## SUPPLIED MATERIAL
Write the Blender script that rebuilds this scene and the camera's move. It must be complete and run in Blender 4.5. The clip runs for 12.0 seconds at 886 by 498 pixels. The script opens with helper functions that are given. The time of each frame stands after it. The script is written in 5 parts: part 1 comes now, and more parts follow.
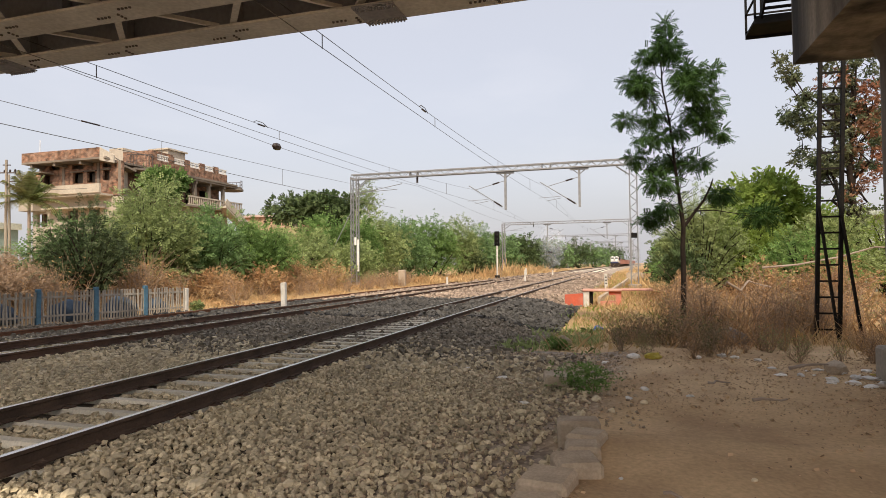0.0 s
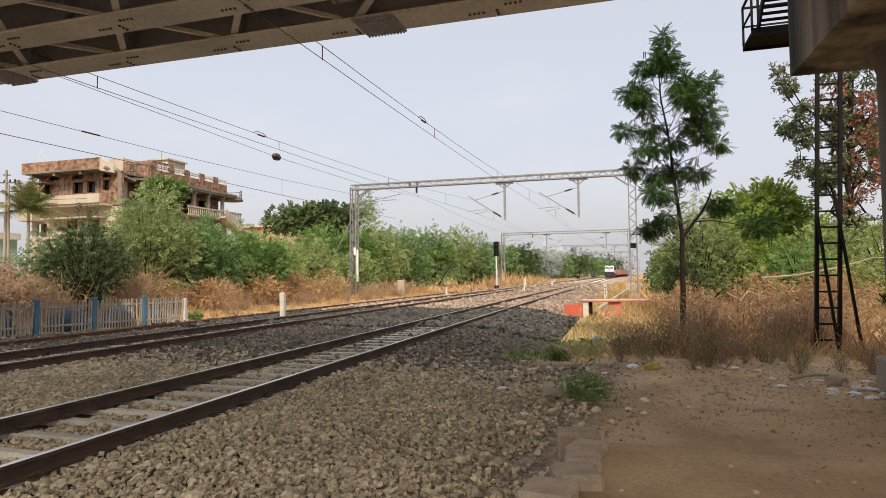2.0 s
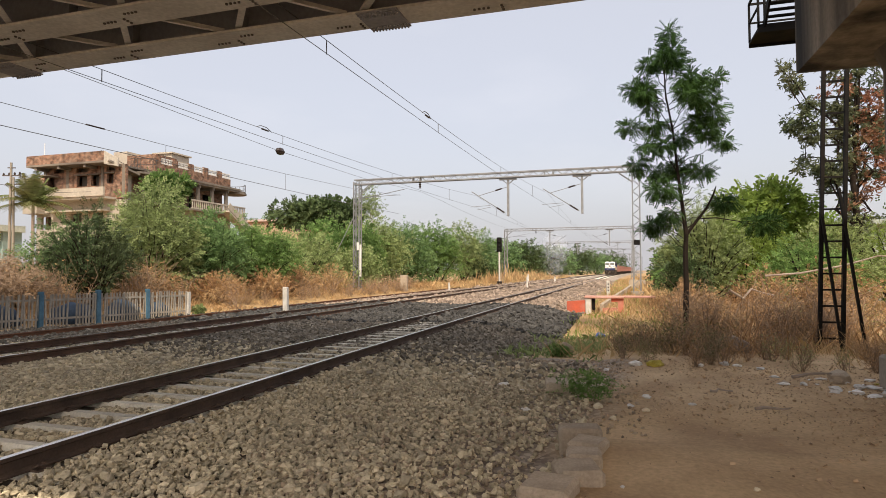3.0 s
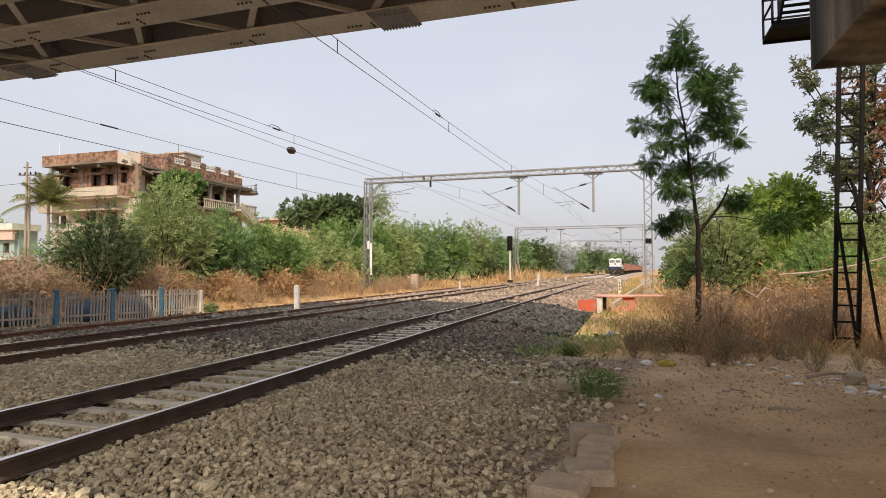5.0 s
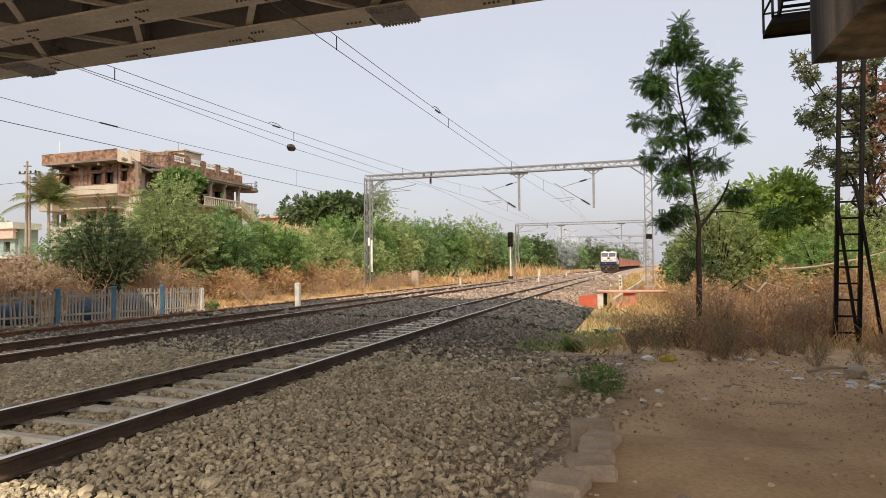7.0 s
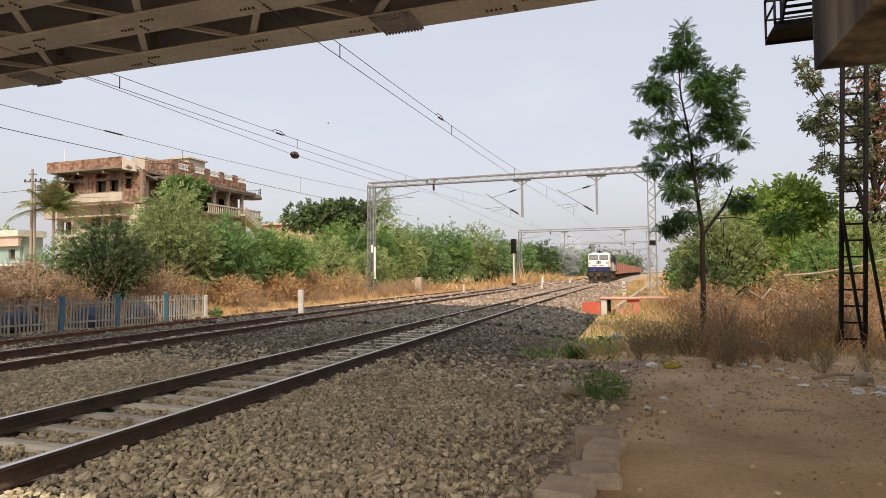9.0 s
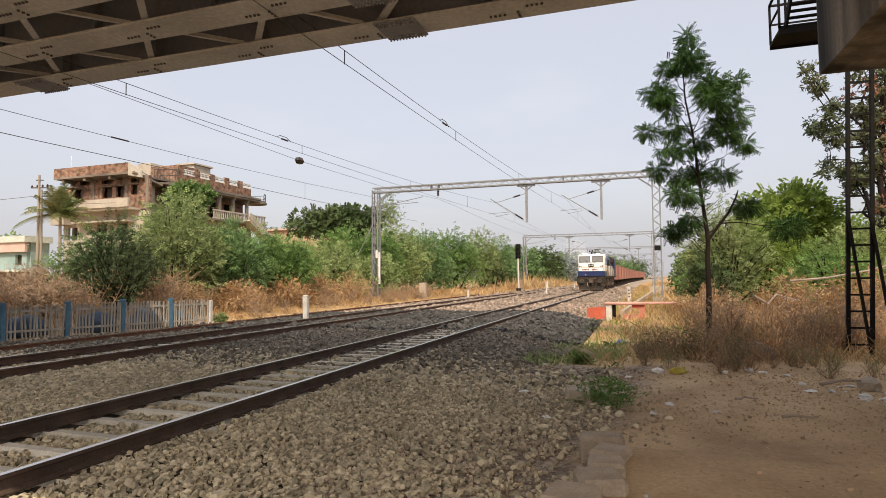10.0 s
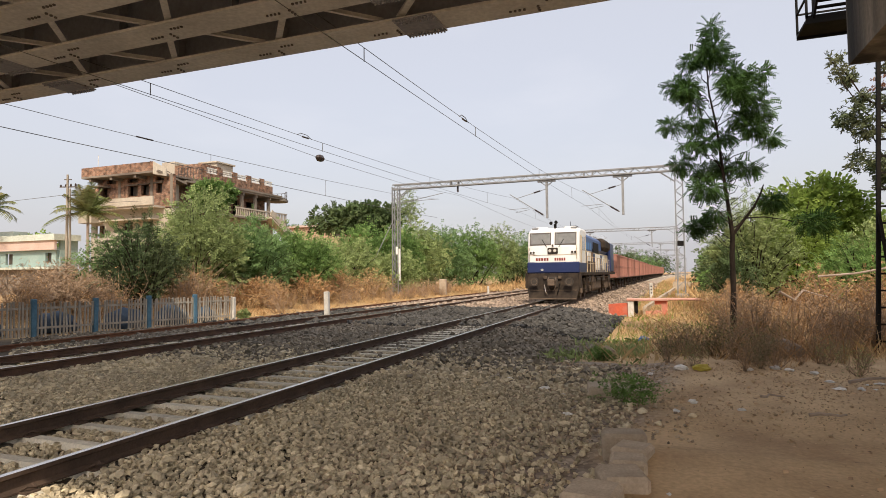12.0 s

## WHAT THE TASK REQUIRES
Copy out the data above exactly, except the pictures.

## FINISHED TASK
Write the Blender script that rebuilds this scene and the camera's move. It must be complete and run in Blender 4.5. The clip runs for 12.0 seconds at 886 by 498 pixels. The script opens with helper functions that are given. The time of each frame stands after it. The script is written in 5 parts: part 1 comes now, and more parts follow.
0.0 s
2.0 s
3.0 s
5.0 s
7.0 s
9.0 s
10.0 s
12.0 s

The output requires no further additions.